The AOL-owned site is based on the same model as its US counterpart: a mix of original reporting, aggregation, blogging and “social engagement”.
Attracting 36 million readers worldwide, The Huffington Post is a media giant. Set up by Arianna Huffington in 2005, and bought by AOL this year for £222 million, it launched in the UK on Wednesday, with plans to expand in many more countries.
The site is edited by Carla Buzasi, the editor-in-chief of AOL Europe, who has spent the last four months pulling together a 10-strong team of full-time editorial staff and hundreds of part-time contributors from across the UK.
The team includes: political editor Chris Wimpress, a former political correspondent for BBC Radio 4; news editor Jacqui Head, a former online journalist at Al-Jazeera and entertainment editor Caroline Frost, previously an arts producer for BBC News.
Lady Lynn Forester de Rothschild – chief executive officer at EL Rothschild – is the site’s editor-at-large.

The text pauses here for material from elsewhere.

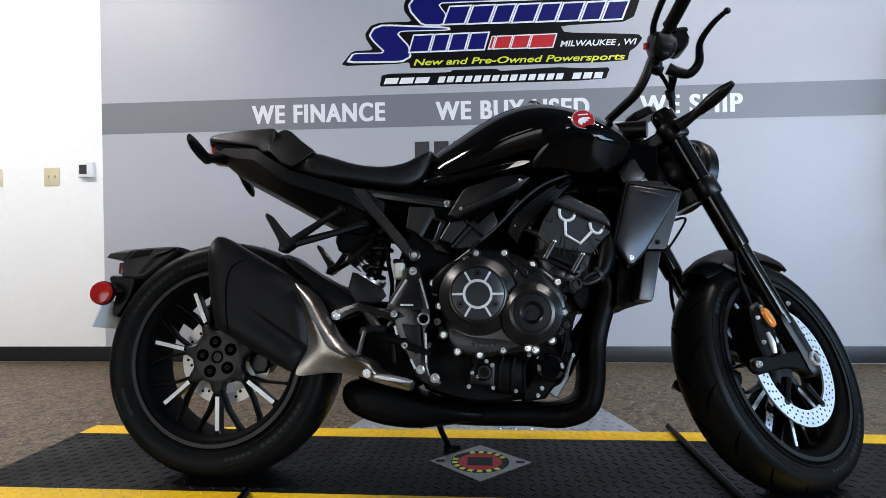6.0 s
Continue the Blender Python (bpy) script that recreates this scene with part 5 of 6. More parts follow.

The team will be supported by the both the wider AOL editorial staff in the UK and the Huffington Post team in the US.
In the build up to the launch several observers questioned whether the website would be able to make an impact on the UK market.
In a statement on the website this morning, founder Arianna Huffington said the UK has played a key role in the evolution of the Huffington Post.
“It was July 7, 2005, two months after we’d launched,” she explained. “I was drinking my morning coffee and reading my paper copy of the New York Times, which had a front-page photo of Londoners celebrating the city’s winning bid for the 2012 Olympic Games. It was literally yesterday’s news. In the meantime, HuffPost not only had the bombings as our news splash but our London-based bloggers weighing in with of-the-moment reactions, bringing home the power and immediacy of real-time, social news. And these lessons have gone on to become the defining traits of our approach to delivering news, entertainment, opinion, and information. At the core of everything we do are engagement, connection (‘social’), and a commitment to real-time coverage.”
She added: “We are arriving here in the midst of a rich and thriving media culture marked by great innovation. The Guardian’s decision to further its commitment to ‘open journalism’ is particularly exciting, as is the masterful use of storytelling to shine a light on important issues, as demonstrated by The Independent’s recent piece on the UK’s ‘threatened, isolated, under siege’ modern working class. We look forward to spotlighting and linking to such great stories, driving traffic to them, and fueling conversations around the issues they raise.”